|
The real thing: Dr. Dane’s
dream come true, the solar ferry operating now in Sydney
harbor. |
We had eighty-two days to build
it. The motor was coming from Switzerland and the agent who was
supplying it was also competing in the solar boat race. I suspect
that he was trying to stop me because the motor didn’t arrive
until two weeks before the race. We did all our testing with
outboard petrol motors to simulate how the boat was going to go.
It was very stressful. Halfway
along we realize our hobby train guy wasn’t going to be able to
put together all the panels in time. We put an ad in the paper and
that got us Max, who had just quit his job with British Aerospace
to become a Buddhist. What he did was elevate us from being just a
doctor and a bunch of surfers to doing this at the next level.
We christened the finished boat
the Marjorie K. in honor of our patron Marjorie Kendall.
Before we had a chance to tell Marjorie, she had a stroke. She was
up in the hospital and doing very poorly. The doctors weren’t
sure that she would ever recover. I went to see her and said,
"We’re called the boat the Marjorie K." Well,
she recovered overnight. She’s still firing, comes to all of our
functions and still runs the dairy farm.
On the day of the race we
solared, did 6.52 knots the whole race and won by a mile. But half
way around, we hit the Japanese boat and ended up officially
coming in second because we were penalized. All good races are won
in the protest room.
But we had a video of our boat
just scooting along. I got the number of a famous naval architect,
Grahame Parker. I rang him and said, "We’d love to come and
see you. We just won this solar boat race. " He said,
"Great. Come see me." I said, "Do you reckon it’s
going to work on big boats? Will it work or should I go back to
medicine?" He said, "It’ll work."
Within a week he’d done
drawings of a solar version of a boat very similar to the ferry we’ve
got running now in Sydney. I used the drawings to go around town
and raise money. We applied for several government grants but didn’t
get ‘em. I got a part time job doing drug and alcohol counseling
and the rest of the time I was on the phone trying to raise about
three million dollars.
Then one Christmas, I was at a
party and started talking to this guy, Graham Kelly, the chairman
of a company called Novogem, a pharmaceutical company. Graham was
a veterinary doctor. He said, "Here’s my card. Come and see
me on Monday." This was after more than eighteen months of
trying to raise money.
We started construction in June
of 1999 and, exactly one year later to the day, we sailed the Sydney
Solar Sailor under its own steam in the harbor. It’s being
run now by the number one private ferry operator in Sydney called
Captain Cook Cruises. It’s running as a corporate entertainment,
school educational and excursion boat. It does a highlights
cruises just the ferries do here in San Francisco. It hasn’t
missed a single day.
It’s costing Captain Cook
nothing in fuel to run. It probably uses renewable energy about
eighty percent of the time. The other twenty, we burn gas, backup
energy. We get the gas for free because the gas company sponsors
us, ironically enough. It’s BP, which used to be, as everyone
knows, British Petroleum. Now they’re renamed Beyond
Petroleum. We’re not using much of their gas, though.

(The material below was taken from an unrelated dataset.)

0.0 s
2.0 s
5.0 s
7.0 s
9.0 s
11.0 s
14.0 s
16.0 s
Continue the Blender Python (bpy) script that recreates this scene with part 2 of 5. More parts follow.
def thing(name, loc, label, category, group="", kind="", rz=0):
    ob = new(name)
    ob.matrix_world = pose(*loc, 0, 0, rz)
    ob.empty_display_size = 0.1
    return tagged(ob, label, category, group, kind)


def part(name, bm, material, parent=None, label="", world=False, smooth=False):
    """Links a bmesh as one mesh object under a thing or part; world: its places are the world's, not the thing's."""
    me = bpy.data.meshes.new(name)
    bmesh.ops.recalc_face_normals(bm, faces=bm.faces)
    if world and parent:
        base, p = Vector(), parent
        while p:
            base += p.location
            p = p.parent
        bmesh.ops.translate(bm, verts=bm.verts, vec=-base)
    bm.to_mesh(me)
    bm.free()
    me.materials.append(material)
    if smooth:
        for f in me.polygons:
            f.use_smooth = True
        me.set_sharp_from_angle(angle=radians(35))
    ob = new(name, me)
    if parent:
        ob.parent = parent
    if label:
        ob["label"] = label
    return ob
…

The boat can handle two tons of
batteries. We can put seven tons of passengers on this boat, a
hundred people, and the boat only slows down half a knot. That’s
why solar ferries and boats are possible. The laws of physics
allow it. You can’t put seven tons of batteries and people on a
bus and expect it to go uphill if it’s got solar power. The
power to weight ratio is all wrong. The good thing about boats is
that they don’t have to go uphill. They don’t have to stop and
start in traffic. They go a constant speed.

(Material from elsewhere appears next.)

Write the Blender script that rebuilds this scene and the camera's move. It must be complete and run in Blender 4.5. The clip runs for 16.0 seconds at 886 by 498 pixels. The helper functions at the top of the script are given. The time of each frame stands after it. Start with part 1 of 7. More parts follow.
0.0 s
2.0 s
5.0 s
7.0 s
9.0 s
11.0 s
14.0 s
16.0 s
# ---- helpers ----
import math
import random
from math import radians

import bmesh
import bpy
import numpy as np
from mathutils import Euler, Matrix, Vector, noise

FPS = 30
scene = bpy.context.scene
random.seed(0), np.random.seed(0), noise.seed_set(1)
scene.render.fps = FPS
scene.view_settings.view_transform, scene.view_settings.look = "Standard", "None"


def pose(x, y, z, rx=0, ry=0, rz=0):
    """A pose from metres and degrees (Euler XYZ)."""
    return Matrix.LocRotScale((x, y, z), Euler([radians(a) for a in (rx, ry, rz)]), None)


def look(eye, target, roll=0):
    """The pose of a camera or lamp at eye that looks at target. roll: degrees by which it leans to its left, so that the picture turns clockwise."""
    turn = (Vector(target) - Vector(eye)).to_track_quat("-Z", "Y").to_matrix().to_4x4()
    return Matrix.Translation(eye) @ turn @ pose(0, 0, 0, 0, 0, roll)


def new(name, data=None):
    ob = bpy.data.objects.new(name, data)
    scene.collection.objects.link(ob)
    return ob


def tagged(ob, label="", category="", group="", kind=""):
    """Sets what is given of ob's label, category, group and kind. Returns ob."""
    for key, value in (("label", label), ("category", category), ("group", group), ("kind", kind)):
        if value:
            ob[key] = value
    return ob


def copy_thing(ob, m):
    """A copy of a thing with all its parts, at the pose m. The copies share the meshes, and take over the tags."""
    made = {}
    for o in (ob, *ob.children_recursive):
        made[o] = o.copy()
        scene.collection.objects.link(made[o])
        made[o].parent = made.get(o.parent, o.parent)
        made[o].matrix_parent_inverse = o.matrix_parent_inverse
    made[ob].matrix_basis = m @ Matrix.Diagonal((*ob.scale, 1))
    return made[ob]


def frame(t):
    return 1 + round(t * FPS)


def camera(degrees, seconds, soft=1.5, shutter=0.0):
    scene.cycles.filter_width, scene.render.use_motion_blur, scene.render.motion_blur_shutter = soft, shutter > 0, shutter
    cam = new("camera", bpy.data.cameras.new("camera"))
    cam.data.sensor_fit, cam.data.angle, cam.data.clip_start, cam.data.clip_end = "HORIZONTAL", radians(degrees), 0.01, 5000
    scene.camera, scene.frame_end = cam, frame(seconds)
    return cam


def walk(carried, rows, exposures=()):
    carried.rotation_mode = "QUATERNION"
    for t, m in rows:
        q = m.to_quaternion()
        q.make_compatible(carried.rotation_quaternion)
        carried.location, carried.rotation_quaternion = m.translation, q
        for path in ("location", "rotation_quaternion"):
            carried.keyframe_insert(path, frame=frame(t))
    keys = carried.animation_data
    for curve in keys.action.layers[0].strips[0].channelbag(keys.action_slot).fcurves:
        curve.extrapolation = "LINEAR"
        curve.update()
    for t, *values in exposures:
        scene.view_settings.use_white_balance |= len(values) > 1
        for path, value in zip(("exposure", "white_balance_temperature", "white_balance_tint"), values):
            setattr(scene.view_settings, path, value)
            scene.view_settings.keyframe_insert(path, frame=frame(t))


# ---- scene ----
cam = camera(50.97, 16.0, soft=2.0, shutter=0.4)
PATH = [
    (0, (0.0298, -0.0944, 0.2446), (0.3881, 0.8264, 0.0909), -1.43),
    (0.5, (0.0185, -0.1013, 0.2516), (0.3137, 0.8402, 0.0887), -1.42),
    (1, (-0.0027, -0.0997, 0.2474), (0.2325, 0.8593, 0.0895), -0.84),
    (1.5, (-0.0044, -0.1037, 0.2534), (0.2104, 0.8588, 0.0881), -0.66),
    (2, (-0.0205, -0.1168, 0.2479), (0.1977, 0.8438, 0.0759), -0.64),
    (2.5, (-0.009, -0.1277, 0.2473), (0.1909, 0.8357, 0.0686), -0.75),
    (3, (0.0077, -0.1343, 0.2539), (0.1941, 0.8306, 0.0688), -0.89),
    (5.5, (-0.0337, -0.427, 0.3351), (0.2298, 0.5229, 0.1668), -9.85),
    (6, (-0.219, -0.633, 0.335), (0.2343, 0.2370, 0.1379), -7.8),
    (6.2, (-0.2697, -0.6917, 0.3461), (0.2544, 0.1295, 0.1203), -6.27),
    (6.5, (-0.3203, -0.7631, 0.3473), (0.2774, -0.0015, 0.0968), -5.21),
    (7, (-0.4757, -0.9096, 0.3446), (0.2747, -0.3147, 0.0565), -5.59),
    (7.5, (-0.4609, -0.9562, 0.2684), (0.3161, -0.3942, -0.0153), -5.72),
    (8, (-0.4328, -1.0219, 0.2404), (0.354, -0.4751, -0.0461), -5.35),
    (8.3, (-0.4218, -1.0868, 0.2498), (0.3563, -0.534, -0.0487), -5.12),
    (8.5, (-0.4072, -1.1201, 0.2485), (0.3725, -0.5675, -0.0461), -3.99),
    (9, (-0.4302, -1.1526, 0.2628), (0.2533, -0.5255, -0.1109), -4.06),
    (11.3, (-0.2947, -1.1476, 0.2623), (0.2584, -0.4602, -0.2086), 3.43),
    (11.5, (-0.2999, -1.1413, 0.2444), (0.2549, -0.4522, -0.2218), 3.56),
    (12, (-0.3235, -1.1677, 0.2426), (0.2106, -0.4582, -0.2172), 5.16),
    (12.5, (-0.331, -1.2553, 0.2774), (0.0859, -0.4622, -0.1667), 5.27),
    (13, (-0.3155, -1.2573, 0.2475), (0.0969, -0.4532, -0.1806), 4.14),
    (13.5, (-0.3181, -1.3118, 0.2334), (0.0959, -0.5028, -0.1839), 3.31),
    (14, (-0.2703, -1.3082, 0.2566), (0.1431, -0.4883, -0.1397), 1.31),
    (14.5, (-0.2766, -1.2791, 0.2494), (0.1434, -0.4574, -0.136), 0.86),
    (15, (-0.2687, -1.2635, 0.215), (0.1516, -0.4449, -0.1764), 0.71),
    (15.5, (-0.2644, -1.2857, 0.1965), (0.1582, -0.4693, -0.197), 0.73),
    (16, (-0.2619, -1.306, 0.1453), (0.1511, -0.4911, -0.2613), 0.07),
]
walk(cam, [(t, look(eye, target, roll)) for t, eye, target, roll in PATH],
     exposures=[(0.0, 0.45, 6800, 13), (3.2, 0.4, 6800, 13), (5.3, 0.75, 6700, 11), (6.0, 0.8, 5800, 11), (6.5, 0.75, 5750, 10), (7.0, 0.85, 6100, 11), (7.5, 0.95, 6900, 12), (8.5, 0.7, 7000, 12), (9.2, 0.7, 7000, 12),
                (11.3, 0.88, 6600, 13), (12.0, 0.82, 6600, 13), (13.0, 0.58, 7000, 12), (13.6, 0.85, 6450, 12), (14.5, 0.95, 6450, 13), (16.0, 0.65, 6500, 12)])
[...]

I’ve learned a lot hanging
around the solar industry these last three years. It’s an
embryonic industry and there’s not much money in it, although BP
is expecting it to be a $2 billion a year industry by 2007.

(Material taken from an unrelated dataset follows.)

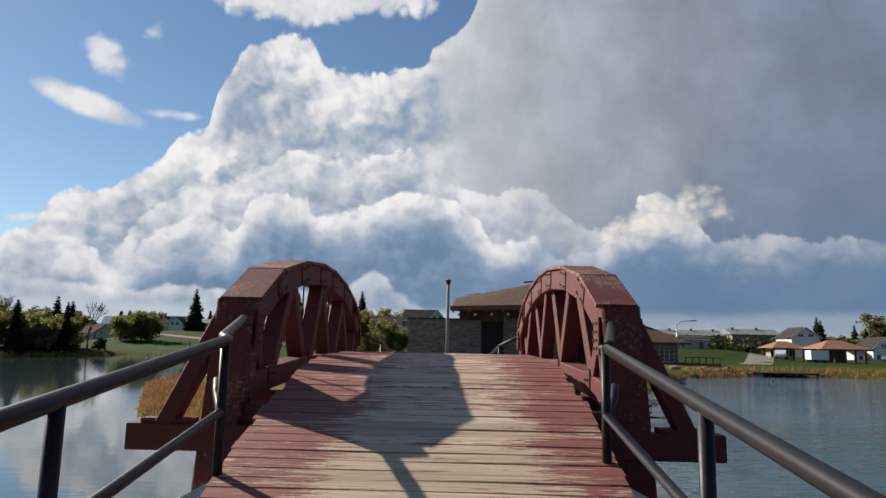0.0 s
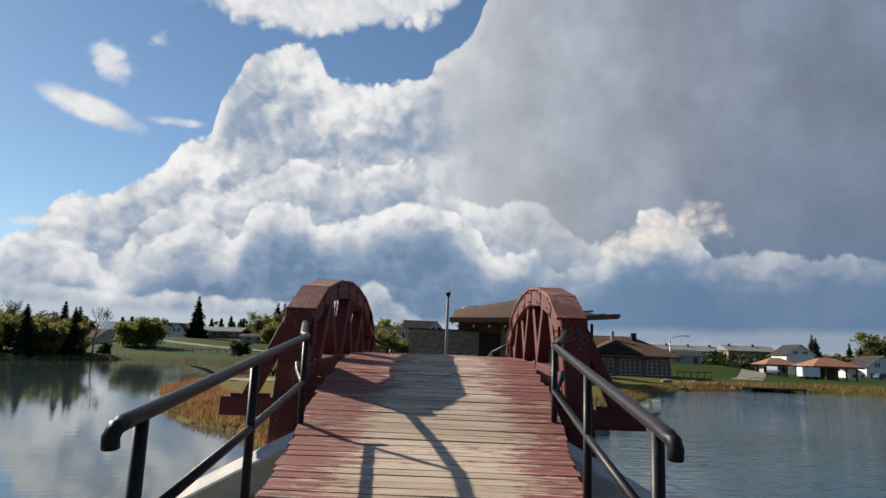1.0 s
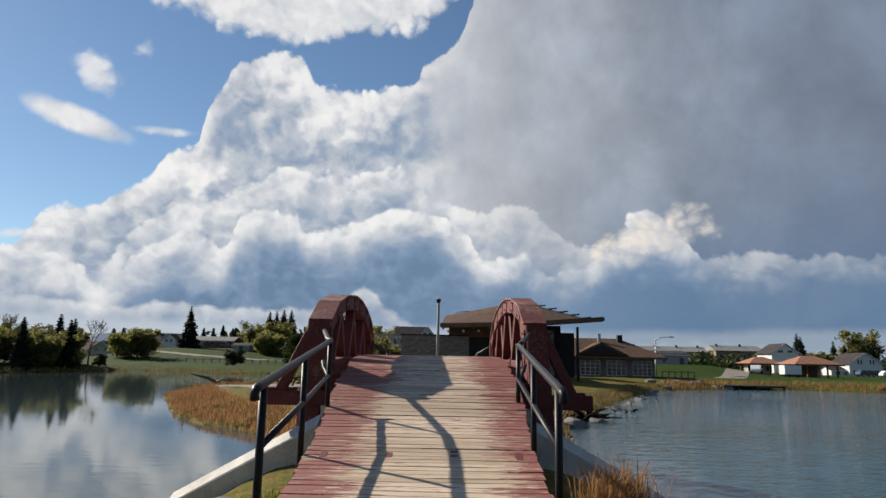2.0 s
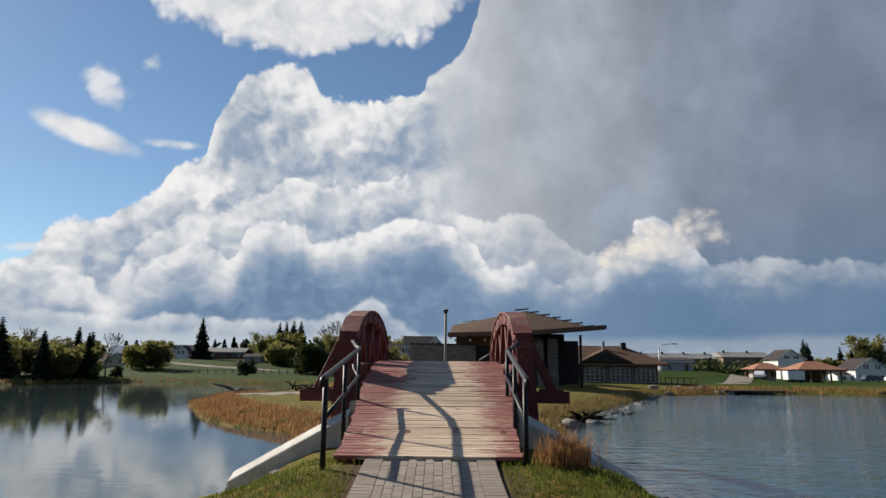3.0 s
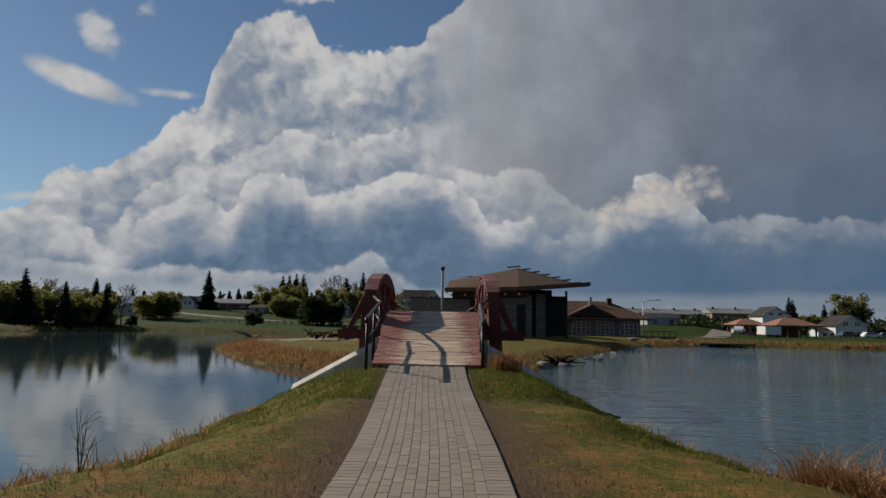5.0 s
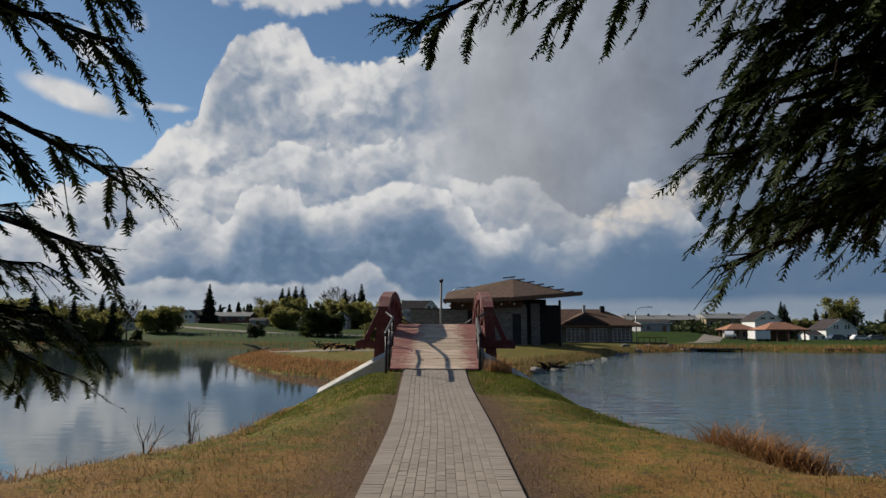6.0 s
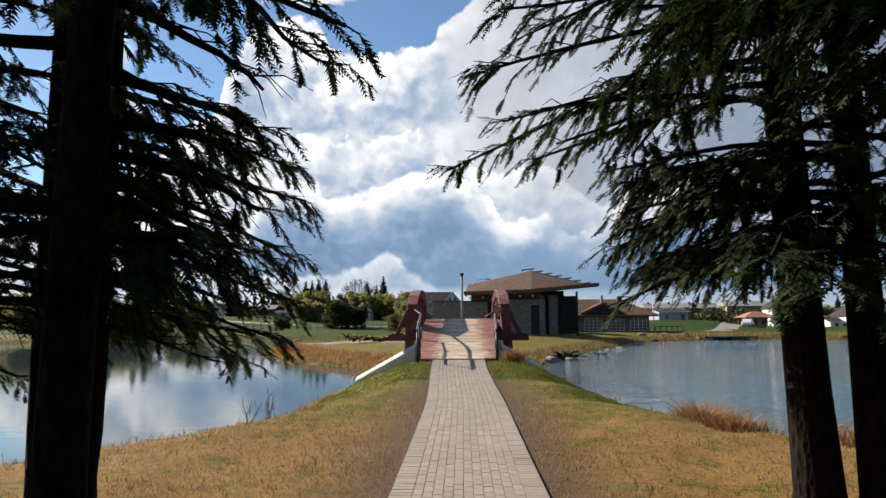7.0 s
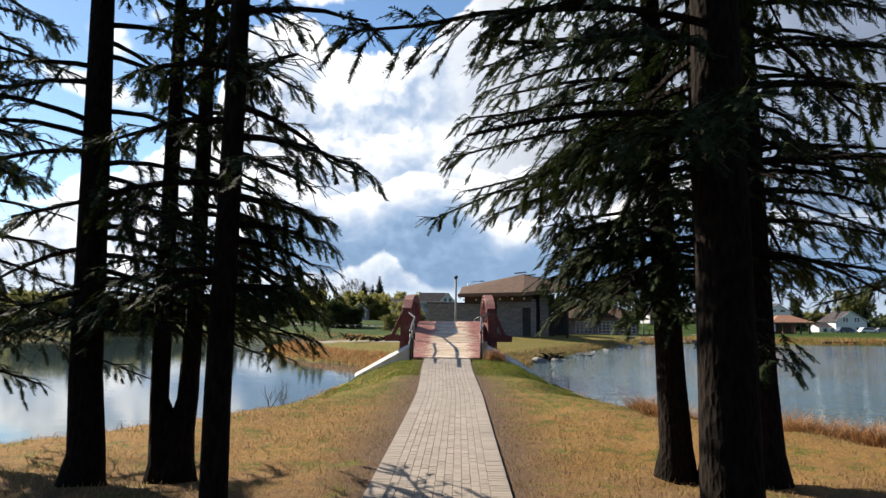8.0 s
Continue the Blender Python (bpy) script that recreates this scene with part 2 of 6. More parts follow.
def deck_timber():
    """Planks: the middle is walked bare, red paint holds along the edges and over the crown."""
    m, g, s, p = material("deck_timber")
    x, y, z = g.split(p)
    r = randomness(g)
    lo = g.vmath("ADD", local(g), g.xyz(g.math("MULTIPLY", r, 31.0), 0.0, 0.0))
    grain = g.noise(g.vmath("MULTIPLY", lo, (3.0, 60.0, 30.0)), 1.0, 6.0, 0.65)
    streak = g.noise(g.vmath("MULTIPLY", lo, (1.2, 14.0, 6.0)), 1.0, 5.0, 0.7)
    blot = g.noise(p, 1.6, 5.0, 0.7)
    edge = g.step(g.math("ABSOLUTE", g.math("SUBTRACT", x, 0.12)), 0.35, 1.15)
    crown = g.step(y, 3.4, 6.2)
    chip = g.noise(g.vmath("MULTIPLY", lo, (9.0, 34.0, 9.0)), 1.0, 8.0, 0.75)
    keep = g.math("ADD", g.math("MULTIPLY_ADD", edge, 0.42, -0.22), g.math("MULTIPLY", crown, 0.10))
    for n, k in ((chip, 2.0), (streak, 1.2), (blot, 0.5)):
        keep = g.math("ADD", keep, g.math("MULTIPLY_ADD", n, k, -k / 2))
    keep = g.math("ADD", keep, g.math("MULTIPLY_ADD", r, 0.22, -0.11))
    paint = g.step(keep, -0.05, 0.07)
    wood = g.ramp(g.math("ADD", g.math("MULTIPLY", grain, 0.8), g.math("MULTIPLY", r, 0.20)),
                  [(0.22, (0.16, 0.108, 0.070)), (0.42, (0.47, 0.355, 0.245)), (0.62, (0.70, 0.57, 0.43))])
    red = g.ramp(grain, [(0.3, (0.10, 0.019, 0.018)), (0.55, (0.25, 0.050, 0.044)), (0.75, (0.37, 0.13, 0.10))])
    c = g.mix(g.math("MULTIPLY", paint, 0.92), wood, red)
    knot = g.voronoi(g.vmath("MULTIPLY", lo, (3.0, 9.0, 3.0)), 1.0)
    c = g.mix(g.math("MULTIPLY", g.math("SUBTRACT", 1.0, g.step(knot, 0.05, 0.11)), 0.7), c, (0.06, 0.038, 0.028))
    g.put(s, **{"Base Color": c, "Roughness": g.math("MULTIPLY_ADD", grain, 0.25, 0.6)})
    bump(g, s, g.math("ADD", grain, streak), 0.55, 0.008)
    return m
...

Yet I know that this will be
the solar century. As a doctor, I feel that it’s insane to be
digging these fossil fuels up. What if in three hundred years, we
find that petroleum can be used for something else, like to grow
skin or bones or use it in plastics in some new way, and we’ve
burned it all up? Further, when you burn it, you create toxins.
It took five years before
anyone was interested in what the Wright Brothers were doing. The
Army said, "What do we need planes for when we’ve got
balloons?" By 2020, the diesel motor will be toast. This
whole way along, because I’m a doctor and not an engineer, I’ve
always had the approach of "tell me why it won’t
work." So far, no one has been able to convince me it won’t.